§ **Directive**: Write out, please, the line containing "Continue the Blender" together with all lines after it, up to and including the last one, with no other output.

start Data shown

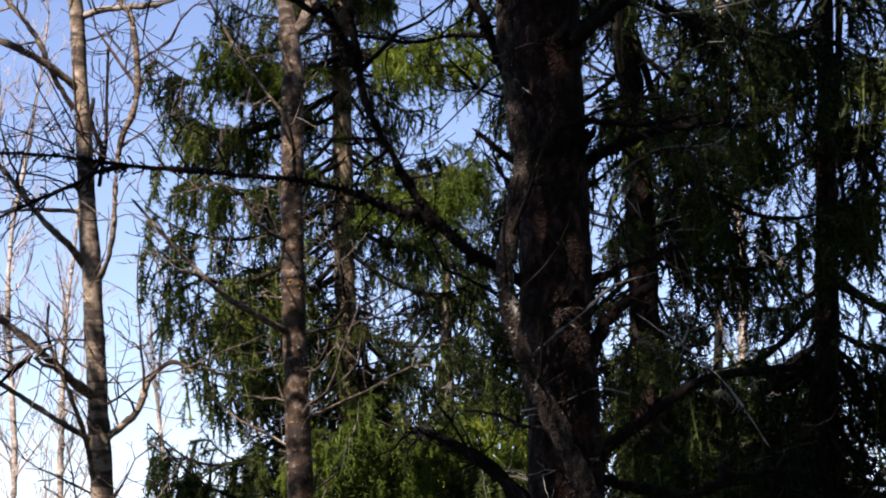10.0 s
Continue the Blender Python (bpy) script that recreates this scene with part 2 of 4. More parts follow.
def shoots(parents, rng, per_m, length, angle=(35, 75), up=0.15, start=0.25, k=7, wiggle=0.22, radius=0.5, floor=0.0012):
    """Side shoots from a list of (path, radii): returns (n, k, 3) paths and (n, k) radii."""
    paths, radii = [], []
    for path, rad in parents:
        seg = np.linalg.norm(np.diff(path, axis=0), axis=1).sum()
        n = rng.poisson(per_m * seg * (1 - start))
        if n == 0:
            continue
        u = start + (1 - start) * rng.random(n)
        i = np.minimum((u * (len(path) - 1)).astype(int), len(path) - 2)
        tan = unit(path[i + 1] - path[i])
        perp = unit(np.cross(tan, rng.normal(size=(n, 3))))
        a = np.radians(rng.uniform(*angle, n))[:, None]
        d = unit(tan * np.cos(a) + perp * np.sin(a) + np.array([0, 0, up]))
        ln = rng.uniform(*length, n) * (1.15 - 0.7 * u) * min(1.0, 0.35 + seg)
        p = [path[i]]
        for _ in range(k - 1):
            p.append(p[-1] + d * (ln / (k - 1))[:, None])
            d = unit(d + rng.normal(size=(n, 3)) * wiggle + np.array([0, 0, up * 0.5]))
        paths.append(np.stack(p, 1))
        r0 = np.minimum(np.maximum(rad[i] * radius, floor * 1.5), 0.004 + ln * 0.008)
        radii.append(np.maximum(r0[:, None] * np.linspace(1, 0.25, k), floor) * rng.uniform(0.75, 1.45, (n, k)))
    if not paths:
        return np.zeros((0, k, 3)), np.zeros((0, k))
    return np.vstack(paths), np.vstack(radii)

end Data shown

§ **Output for this task**:
Continue the Blender Python (bpy) script that recreates this scene with part 2 of 4. More parts follow.
def shoots(parents, rng, per_m, length, angle=(35, 75), up=0.15, start=0.25, k=7, wiggle=0.22, radius=0.5, floor=0.0012):
    """Side shoots from a list of (path, radii): returns (n, k, 3) paths and (n, k) radii."""
    paths, radii = [], []
    for path, rad in parents:
        seg = np.linalg.norm(np.diff(path, axis=0), axis=1).sum()
        n = rng.poisson(per_m * seg * (1 - start))
        if n == 0:
            continue
        u = start + (1 - start) * rng.random(n)
        i = np.minimum((u * (len(path) - 1)).astype(int), len(path) - 2)
        tan = unit(path[i + 1] - path[i])
        perp = unit(np.cross(tan, rng.normal(size=(n, 3))))
        a = np.radians(rng.uniform(*angle, n))[:, None]
        d = unit(tan * np.cos(a) + perp * np.sin(a) + np.array([0, 0, up]))
        ln = rng.uniform(*length, n) * (1.15 - 0.7 * u) * min(1.0, 0.35 + seg)
        p = [path[i]]
        for _ in range(k - 1):
            p.append(p[-1] + d * (ln / (k - 1))[:, None])
            d = unit(d + rng.normal(size=(n, 3)) * wiggle + np.array([0, 0, up * 0.5]))
        paths.append(np.stack(p, 1))
        r0 = np.minimum(np.maximum(rad[i] * radius, floor * 1.5), 0.004 + ln * 0.008)
        radii.append(np.maximum(r0[:, None] * np.linspace(1, 0.25, k), floor) * rng.uniform(0.75, 1.45, (n, k)))
    if not paths:
        return np.zeros((0, k, 3)), np.zeros((0, k))
    return np.vstack(paths), np.vstack(radii)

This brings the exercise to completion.